Politiker wie auch der Senat äußerten jedoch Zweifel, ob die Trennung der Rollen in der Öffentlichkeit immer nachvollziehbar sei - da etwa Fernsehsender in Diskussionsrunden eher nur die Parteizugehörigkeit einblenden. Der Bevollmächtigte der AfD, Prof. Michael Elicker, verwies in dem Zusammenhang auf die Vorsitzende des Verteidigungsausschusses, Marie-Agnes Strack-Zimmermann (FDP). Deren Prominenz sei kaum zu übertreffen, sagte Elicker. Und diese habe sie seines Erachtens nur dank ihrer Position im Ausschuss.

Strack-Zimmermanns «Fäkalsprache» und Kubickis «Kanalratte»

Auf Strack-Zimmermann verwies auch Brandner. Sie äußere sich mit «Fäkalsprache» und pöbele rum. Bundestagsvizepräsident Wolfgang Kubicki habe sogar einen ausländischen Politiker als Ratte beleidigt, ohne dass es Konsequenzen gegeben habe. Gemeint ist, dass der FDP-Politiker den türkischen Präsidenten Recep Tayyip Erdogan als «Kanalratte» bezeichnet hatte. Auch sei das Thema persönliche Qualifikation der Ausschussvorsitzenden außer bei den AfD-Kandidaten nie Thema gewesen, sagte Brandner.

Wenn er hingegen persönlich angegriffen werden, müsse er sich verteidigen können, sagte Brandner. Auch seinen Twitter-Account nutze er rein als AfD-Abgeordneter. Dort habe es nie einen Verweis auf den Ausschussvorsitz gegeben, sagte er.

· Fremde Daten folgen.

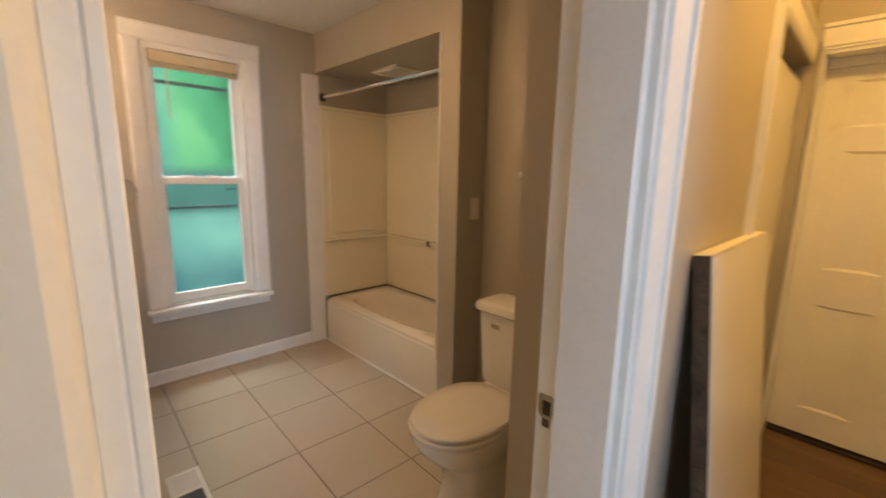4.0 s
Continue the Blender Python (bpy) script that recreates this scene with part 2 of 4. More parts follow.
def tube(bm, path, radius, sides=10, closed=False):
    pts = [Vector(p) for p in path]
    k = len(pts)
    radii = radius if isinstance(radius, (list, tuple)) else [radius] * k
    rings = []
    side = None
    for i, p in enumerate(pts):
        d = (pts[(i + 1) % k] - pts[i - 1]) if closed else (pts[min(i + 1, k - 1)] - pts[max(i - 1, 0)])
        d.normalize()
        if side is None:
            side = d.orthogonal().normalized()
        side = (side - d * side.dot(d)).normalized()
        up = d.cross(side)
        rings.append([bm.verts.new(p + (side * math.cos(2 * math.pi * j / sides) + up * math.sin(2 * math.pi * j / sides)) * radii[i]) for j in range(sides)])
    for i in range(k if closed else k - 1):
        a, b = rings[i], rings[(i + 1) % k]
        for j in range(sides):
            bm.faces.new((a[j], a[(j + 1) % sides], b[(j + 1) % sides], b[j]))
    if not closed:
        bm.faces.new(rings[0][::-1])
        bm.faces.new(rings[-1])


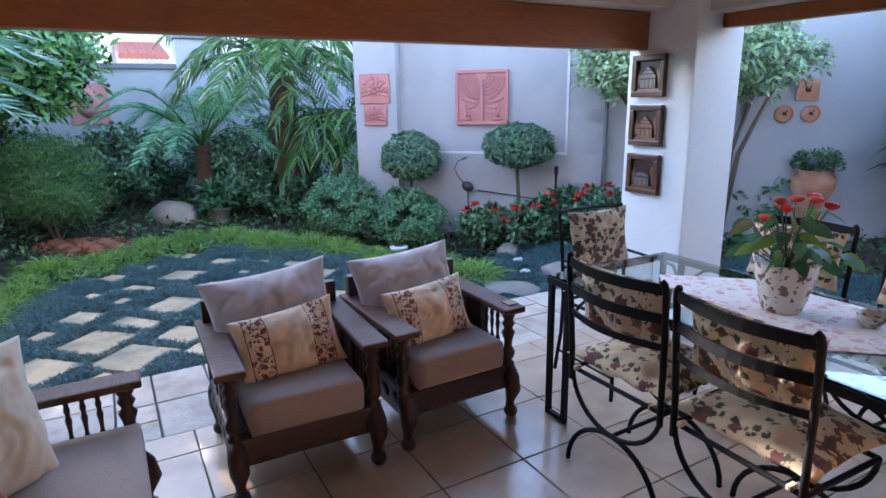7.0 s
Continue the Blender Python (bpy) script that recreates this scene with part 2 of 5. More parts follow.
# rooms behind, closed but for window openings
slab("room_floor", -2.9, 4.0, -6.0, DOOR_Y0, -0.2, -0.004, M_grout)
slab("room_floor_side", 1.75, 4.0, DOOR_Y0, 2.1, -0.2, -0.004, M_grout)
# rear opening is unseen, added to let some skylight into the room
slab("room_wall_rear_a", -2.9, 0.5, -6.2, -6.0, -0.2, CEIL, M_dark_room)
slab("room_wall_rear_b", 1.0, 4.0, -6.2, -6.0, -0.2, CEIL, M_dark_room)
slab("room_wall_rear_sill", 0.5, 1.0, -6.2, -6.0, -0.2, 1.3, M_dark_room)
slab("room_wall_rear_head", 0.5, 1.0, -6.2, -6.0, 2.2, CEIL, M_dark_room)
slab("room_wall_left", -2.9, -2.76, -6.0, DOOR_Y0, -0.2, CEIL, M_dark_room)
slab("room_wall_right_a", 4.0, 4.2, -6.0, -1.2, -0.2, CEIL, M_dark_room)
slab("room_wall_right_b", 4.0, 4.2, 0.4, 2.1, -0.2, CEIL, M_dark_room)
slab("room_wall_right_sill", 4.0, 4.2, -1.2, 0.4, -0.2, 0.9, M_dark_room)
slab("room_wall_right_head", 4.0, 4.2, -1.2, 0.4, 2.0, CEIL, M_dark_room)
slab("room_wall_front_a", 1.75, 2.46, 2.1, 2.3, -0.2, CEIL, M_dark_room)
slab("room_wall_front_b", 2.96, 4.2, 2.1, 2.3, -0.2, CEIL, M_dark_room)
slab("room_wall_front_sill", 2.46, 2.96, 2.1, 2.3, -0.2, 0.60, M_dark_room)
slab("room_wall_front_head", 2.46, 2.96, 2.1, 2.3, 1.62, CEIL, M_dark_room)
slab("room_ceiling", -2.9, 4.2, -6.2, DOOR_Y0, CEIL, CEIL + 0.15, M_dark_room)
slab("room_ceiling_side", 1.75, 4.2, DOOR_Y0, 2.3, CEIL, CEIL + 0.15, M_dark_room)
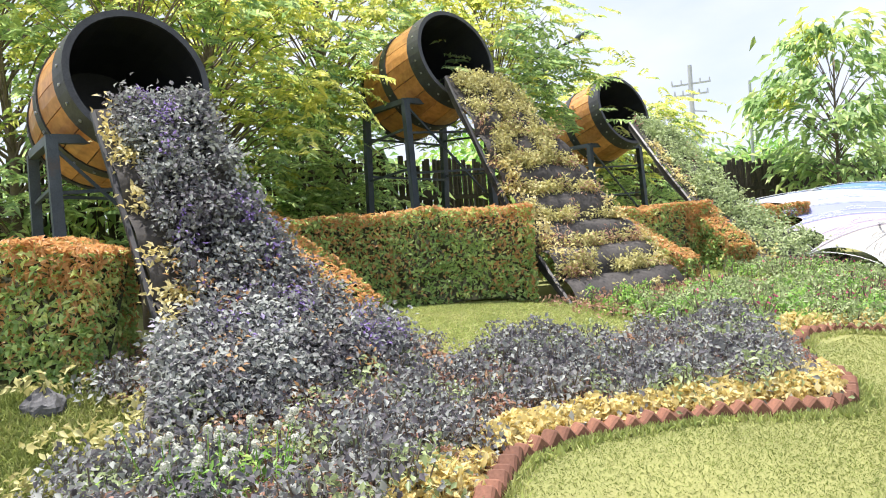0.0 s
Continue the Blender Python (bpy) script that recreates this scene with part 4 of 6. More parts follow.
def big_leaf(base, tip, width, mat, seed, lobes=7, curl=0.12, side=None):
    """One large leaf with a cut margin: midrib from base to tip, blades bent up along it."""
    b = Bits()
    base, tip = Vector(base), Vector(tip)
    d = tip - base
    L = d.length
    s = Vector(side).normalized() if side else d.cross(Vector((0, 0, 1))).normalized()
    s = (s - d.normalized() * s.dot(d.normalized())).normalized()
    n = s.cross(d.normalized())
    N, M = 36, 6
    pts = []
    for i in range(N + 1):
        t = i / N
        prof = math.sin(math.pi * min(1, 0.06 + 0.94 * t) ** 0.75) ** 0.8
        cut = 1 - 0.32 * abs(math.sin(t * math.pi * lobes)) ** 3
        c = base + d * t - n * curl * L * (t - 0.5) ** 2 * 1.5
        for j in range(-M, M + 1):
            q = j / M
            w = width * prof * (cut if abs(q) > 0.6 else 1)
            pts.append(c + s * q * w + n * (abs(q) ** 1.5 * width * 0.3) + d * (abs(q) * 0.10) + n * 0.02 * noise.noise(Vector((t * 6, q * 4, seed))))
    k = 2 * M + 1
    f = [(i * k + j, i * k + j + 1, (i + 1) * k + j + 1, (i + 1) * k + j) for i in range(N) for j in range(2 * M)]
    return b.add(pts, f)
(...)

Außerdem sei die AfD-Fraktion durch die Nichtwahl von Runden zwischen Bundestagspräsidentin Bärbel Bas (SPD) mit den Ausschussvorsitzenden ausgeschlossen und bekomme Protokolle davon nur auf Anfrage.

Es ist nicht der einzige Konflikt um hohe Ämter im Bundestag, den die AfD mit den anderen Fraktionen am Verfassungsgericht austrägt. Diese hatten allen AfD-Kandidatinnen und -Kandidaten die Mehrheit für einen der Stellvertreterposten im Bundestagspräsidium verweigert. Hier entschied das Gericht im März 2022, dass das Recht zur gleichberechtigten Berücksichtigung unter dem Vorbehalt der Wahl durch die übrigen Abgeordneten steht. Einen uneingeschränkten Anspruch auf einen Platz im Präsidium gebe es nicht.